• _DATA EXCERPT_:
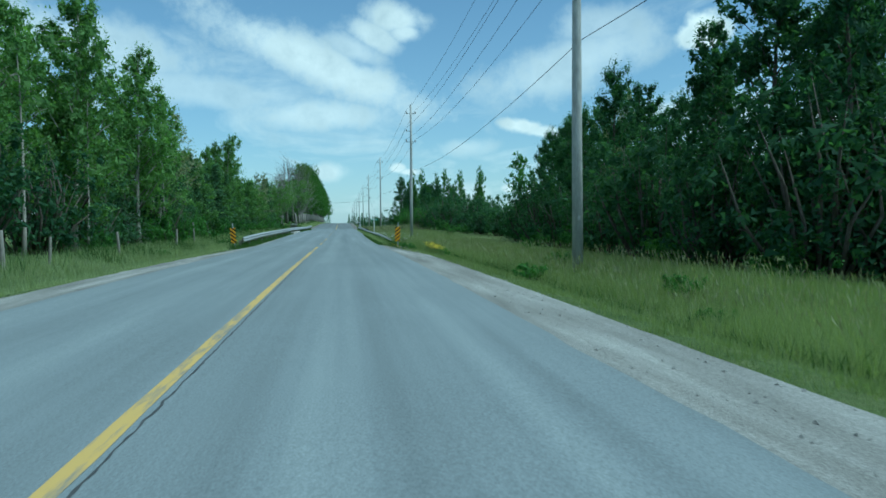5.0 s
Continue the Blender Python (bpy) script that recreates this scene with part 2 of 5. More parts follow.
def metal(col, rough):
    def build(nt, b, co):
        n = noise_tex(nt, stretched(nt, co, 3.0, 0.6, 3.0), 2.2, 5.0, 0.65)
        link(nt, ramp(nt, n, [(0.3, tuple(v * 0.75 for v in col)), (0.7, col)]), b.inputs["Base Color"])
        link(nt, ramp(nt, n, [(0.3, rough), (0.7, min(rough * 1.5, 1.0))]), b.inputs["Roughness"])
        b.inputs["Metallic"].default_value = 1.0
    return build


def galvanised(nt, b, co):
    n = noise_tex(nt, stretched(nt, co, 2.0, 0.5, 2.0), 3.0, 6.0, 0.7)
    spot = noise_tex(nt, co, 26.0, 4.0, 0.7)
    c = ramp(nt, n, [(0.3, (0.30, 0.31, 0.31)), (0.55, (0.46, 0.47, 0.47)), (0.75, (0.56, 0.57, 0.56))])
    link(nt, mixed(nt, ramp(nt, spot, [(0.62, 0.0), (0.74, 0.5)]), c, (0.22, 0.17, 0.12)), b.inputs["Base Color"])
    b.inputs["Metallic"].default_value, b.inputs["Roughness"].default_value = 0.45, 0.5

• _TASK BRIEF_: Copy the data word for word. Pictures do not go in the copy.

• _OUTPUT FOR THIS EXERCISE_:
5.0 s
Continue the Blender Python (bpy) script that recreates this scene with part 2 of 5. More parts follow.
def metal(col, rough):
    def build(nt, b, co):
        n = noise_tex(nt, stretched(nt, co, 3.0, 0.6, 3.0), 2.2, 5.0, 0.65)
        link(nt, ramp(nt, n, [(0.3, tuple(v * 0.75 for v in col)), (0.7, col)]), b.inputs["Base Color"])
        link(nt, ramp(nt, n, [(0.3, rough), (0.7, min(rough * 1.5, 1.0))]), b.inputs["Roughness"])
        b.inputs["Metallic"].default_value = 1.0
    return build


def galvanised(nt, b, co):
    n = noise_tex(nt, stretched(nt, co, 2.0, 0.5, 2.0), 3.0, 6.0, 0.7)
    spot = noise_tex(nt, co, 26.0, 4.0, 0.7)
    c = ramp(nt, n, [(0.3, (0.30, 0.31, 0.31)), (0.55, (0.46, 0.47, 0.47)), (0.75, (0.56, 0.57, 0.56))])
    link(nt, mixed(nt, ramp(nt, spot, [(0.62, 0.0), (0.74, 0.5)]), c, (0.22, 0.17, 0.12)), b.inputs["Base Color"])
    b.inputs["Metallic"].default_value, b.inputs["Roughness"].default_value = 0.45, 0.5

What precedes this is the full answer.